** Start of Entries supplied **

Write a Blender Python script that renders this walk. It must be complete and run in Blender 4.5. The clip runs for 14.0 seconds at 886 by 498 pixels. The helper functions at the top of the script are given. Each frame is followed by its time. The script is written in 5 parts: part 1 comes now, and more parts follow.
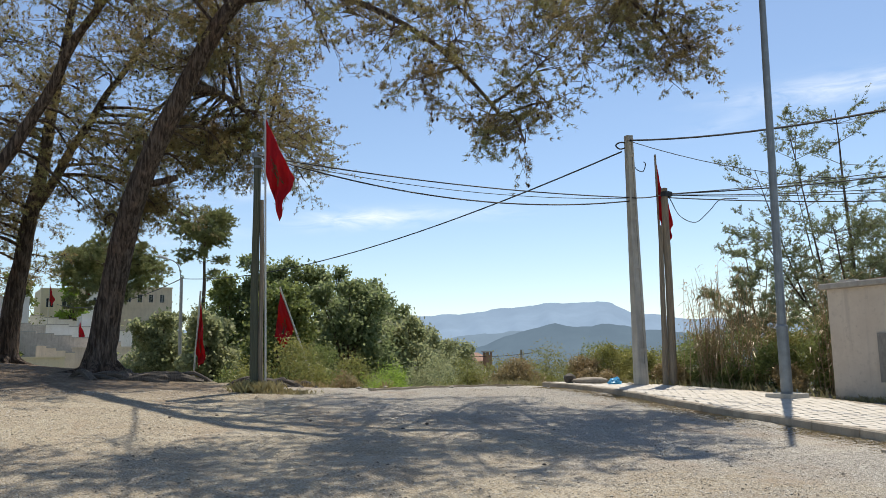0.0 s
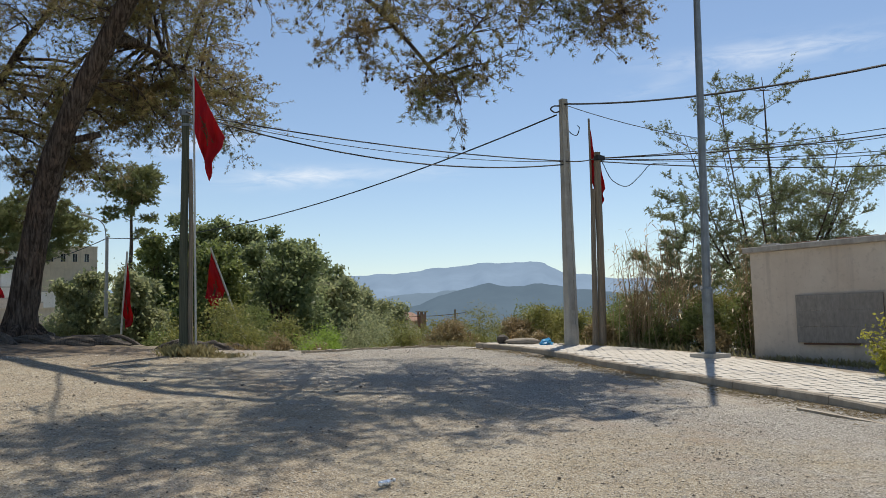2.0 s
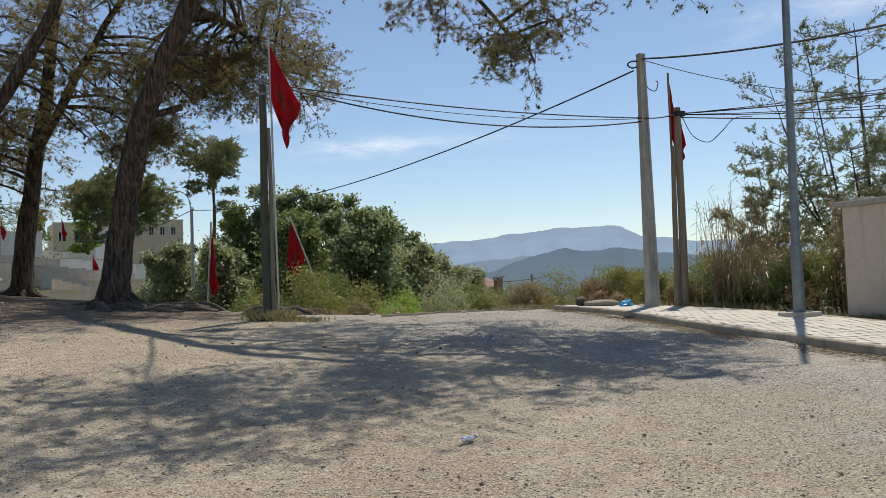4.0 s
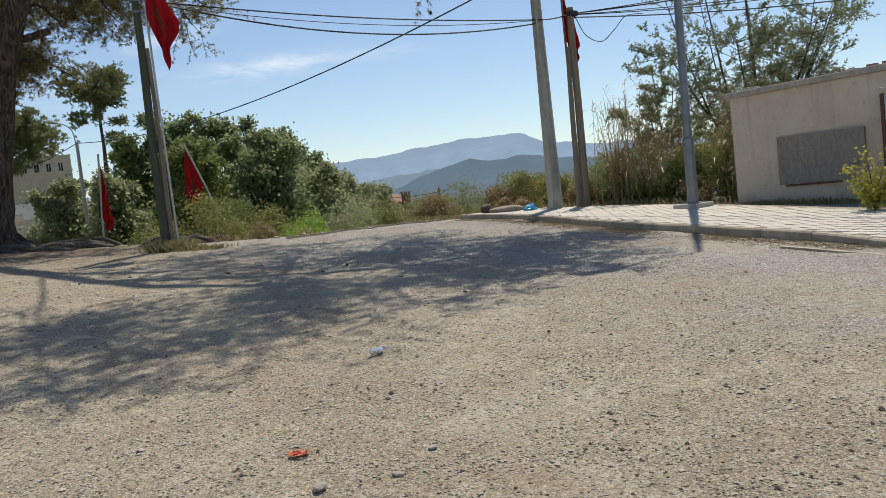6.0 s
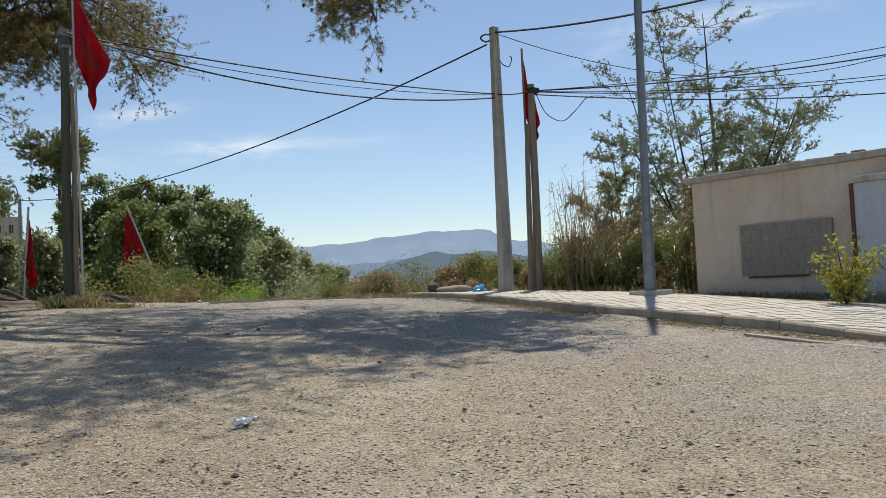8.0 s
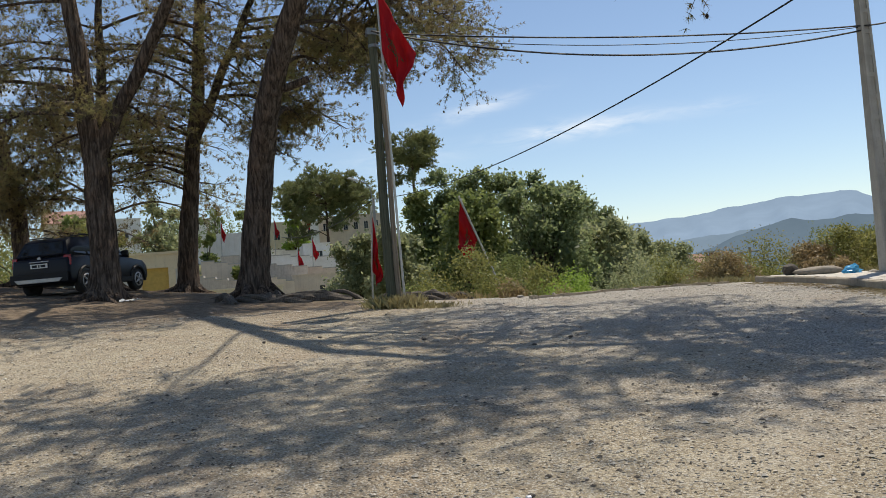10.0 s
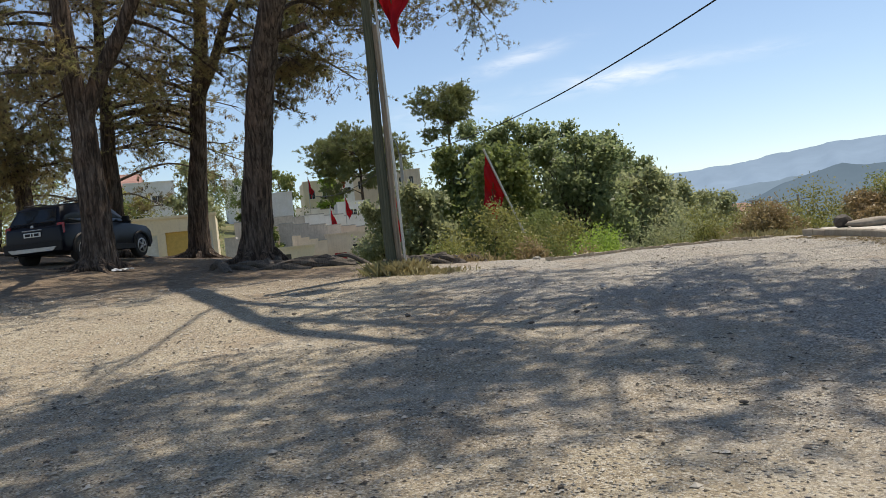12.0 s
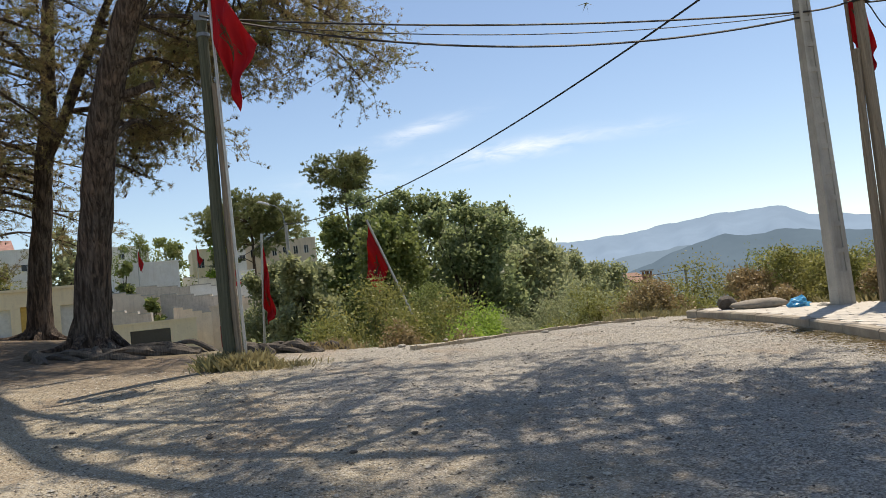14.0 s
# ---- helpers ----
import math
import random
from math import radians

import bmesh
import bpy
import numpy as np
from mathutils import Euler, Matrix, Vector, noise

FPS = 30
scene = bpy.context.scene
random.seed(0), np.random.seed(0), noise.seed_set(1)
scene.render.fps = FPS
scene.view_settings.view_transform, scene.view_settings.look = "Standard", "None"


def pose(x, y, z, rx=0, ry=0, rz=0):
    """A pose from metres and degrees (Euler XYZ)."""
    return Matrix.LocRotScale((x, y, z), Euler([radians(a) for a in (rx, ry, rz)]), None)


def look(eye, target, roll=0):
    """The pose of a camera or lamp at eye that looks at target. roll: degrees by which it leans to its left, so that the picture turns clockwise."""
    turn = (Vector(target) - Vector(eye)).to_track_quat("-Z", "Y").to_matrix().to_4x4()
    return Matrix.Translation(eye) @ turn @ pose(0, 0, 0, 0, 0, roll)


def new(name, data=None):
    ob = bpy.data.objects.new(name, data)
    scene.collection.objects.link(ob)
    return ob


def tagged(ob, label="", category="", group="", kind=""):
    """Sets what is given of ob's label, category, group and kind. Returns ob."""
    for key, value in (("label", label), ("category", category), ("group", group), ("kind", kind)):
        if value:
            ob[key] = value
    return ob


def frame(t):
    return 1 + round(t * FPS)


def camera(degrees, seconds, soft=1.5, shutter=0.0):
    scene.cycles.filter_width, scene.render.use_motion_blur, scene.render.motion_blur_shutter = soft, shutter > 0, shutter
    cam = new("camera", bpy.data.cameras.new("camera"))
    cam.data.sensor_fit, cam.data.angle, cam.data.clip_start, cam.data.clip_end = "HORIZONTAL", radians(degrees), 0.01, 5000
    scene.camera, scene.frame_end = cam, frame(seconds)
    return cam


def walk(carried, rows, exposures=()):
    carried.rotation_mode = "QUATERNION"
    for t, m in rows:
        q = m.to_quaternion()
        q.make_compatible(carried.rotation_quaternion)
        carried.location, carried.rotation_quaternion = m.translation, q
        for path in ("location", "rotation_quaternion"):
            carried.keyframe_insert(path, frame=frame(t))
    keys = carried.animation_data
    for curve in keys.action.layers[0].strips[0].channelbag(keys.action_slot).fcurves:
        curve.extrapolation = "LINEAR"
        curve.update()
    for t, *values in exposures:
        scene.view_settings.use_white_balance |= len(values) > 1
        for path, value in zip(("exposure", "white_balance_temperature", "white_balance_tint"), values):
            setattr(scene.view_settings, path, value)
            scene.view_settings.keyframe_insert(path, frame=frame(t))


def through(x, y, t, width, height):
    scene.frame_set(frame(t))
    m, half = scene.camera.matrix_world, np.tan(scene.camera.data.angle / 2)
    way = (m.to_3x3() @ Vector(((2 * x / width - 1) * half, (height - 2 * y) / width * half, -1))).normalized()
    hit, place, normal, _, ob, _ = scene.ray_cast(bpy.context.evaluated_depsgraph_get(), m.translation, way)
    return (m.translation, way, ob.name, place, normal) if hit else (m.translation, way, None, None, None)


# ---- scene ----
cam = camera(57.9, 14.0, soft=0.6)
PATH = [
    (0, (-0.298, 0.062, 1.867), (0.675, 1.787, 2.144), -1.1),
    (0.5, (-0.204, 0.113, 1.921), (0.995, 1.671, 2.289), -0.9),
    (1, (-0.209, 0.143, 1.907), (1.151, 1.584, 2.175), -1.0),
    (1.5, (-0.271, 0.103, 1.9), (1.024, 1.612, 2.116), -0.9),
    (2, (-0.268, 0.104, 1.939), (0.848, 1.755, 2.113), -1.3),
    (2.5, (-0.333, 0.137, 1.954), (0.666, 1.863, 2.105), -1.6),
    (2.7, (-0.332, 0.149, 1.958), (0.621, 1.902, 2.092), -1.8),
    (4.8, (-0.227, 0.182, 1.792), (0.768, 1.917, 1.821), -2.9),
    (5, (-0.223, 0.173, 1.822), (0.814, 1.882, 1.803), -3.7),
    (5.5, (-0.164, 0.175, 1.802), (0.898, 1.869, 1.744), -5.1),
    (6, (-0.101, 0.241, 1.781), (1.033, 1.883, 1.652), -6.2),
    (6.5, (-0.019, 0.323, 1.756), (1.12, 1.964, 1.65), -6.6),
    (7, (0.232, 0.461, 1.62), (1.479, 2.018, 1.479), -5.5),
    (7.5, (0.675, 0.808, 1.425), (2.01, 2.288, 1.26), -5.4),
    (8, (1.191, 1.214, 1.315), (2.415, 2.793, 1.407), -2.6),
    (8.5, (1.626, 1.643, 1.347), (2.69, 3.33, 1.497), -5.9),
    (9, (1.894, 1.976, 1.457), (2.669, 3.816, 1.575), -6.8),
    (9.2, (1.999, 2.143, 1.507), (2.692, 4.016, 1.622), -6.1),
    (11.3, (3.163, 3.776, 1.623), (3.511, 5.745, 1.619), -5.2),
    (11.5, (3.276, 3.929, 1.614), (3.666, 5.89, 1.592), -5.1),
    (12, (3.508, 4.266, 1.681), (3.868, 6.233, 1.669), -6.0),
    (12.5, (3.73, 4.714, 1.706), (4.091, 6.681, 1.717), -5.2),
    (13, (4.077, 5.017, 1.759), (4.617, 6.942, 1.799), -4.2),
    (13.5, (4.375, 5.351, 1.853), (4.954, 7.263, 1.945), -4.7),
    (14, (4.694, 5.767, 1.922), (5.306, 7.667, 2.052), -6.2),
]
walk(cam, [(t, look(eye, target, roll)) for t, eye, target, roll in PATH],
     [(0, 0.24, 6700, 10), (0.5, 0.2, 6650, 10), (1, -0.06, 6550, 10), (1.5, -0.08, 6600, 10), (2.7, -0.03, 6700, 10), (5, -0.04, 6700, 10), (8.5, -0.04, 6750, 10), (9.2, -0.02, 6800, 10), (11.5, 0.14, 6850, 11), (14, 0.24, 7100, 12)])

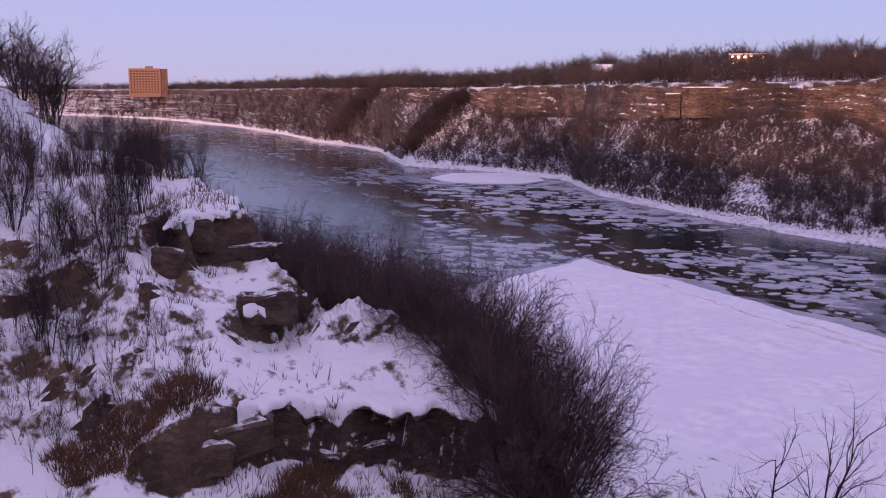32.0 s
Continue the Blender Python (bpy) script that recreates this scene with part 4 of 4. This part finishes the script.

** End of Entries supplied **

> **The exercise**:
Exactly repeat the lines from the line with "carried.keyframe_insert(path, frame=frame(t))" to the line with "return (m.translation, way, ob.name, place, normal)", including both, and output nothing else.

> **Exercise output**:
            carried.keyframe_insert(path, frame=frame(t))
    keys = carried.animation_data
    for curve in keys.action.layers[0].strips[0].channelbag(keys.action_slot).fcurves:
        curve.extrapolation = "LINEAR"
        curve.update()
    for t, *values in exposures:
        scene.view_settings.use_white_balance |= len(values) > 1
        for path, value in zip(("exposure", "white_balance_temperature", "white_balance_tint"), values):
            setattr(scene.view_settings, path, value)
            scene.view_settings.keyframe_insert(path, frame=frame(t))


def through(x, y, t, width, height):
    scene.frame_set(frame(t))
    m, half = scene.camera.matrix_world, np.tan(scene.camera.data.angle / 2)
    way = (m.to_3x3() @ Vector(((2 * x / width - 1) * half, (height - 2 * y) / width * half, -1))).normalized()
    hit, place, normal, _, ob, _ = scene.ray_cast(bpy.context.evaluated_depsgraph_get(), m.translation, way)
    return (m.translation, way, ob.name, place, normal) if hit else (m.translation, way, None, None, None)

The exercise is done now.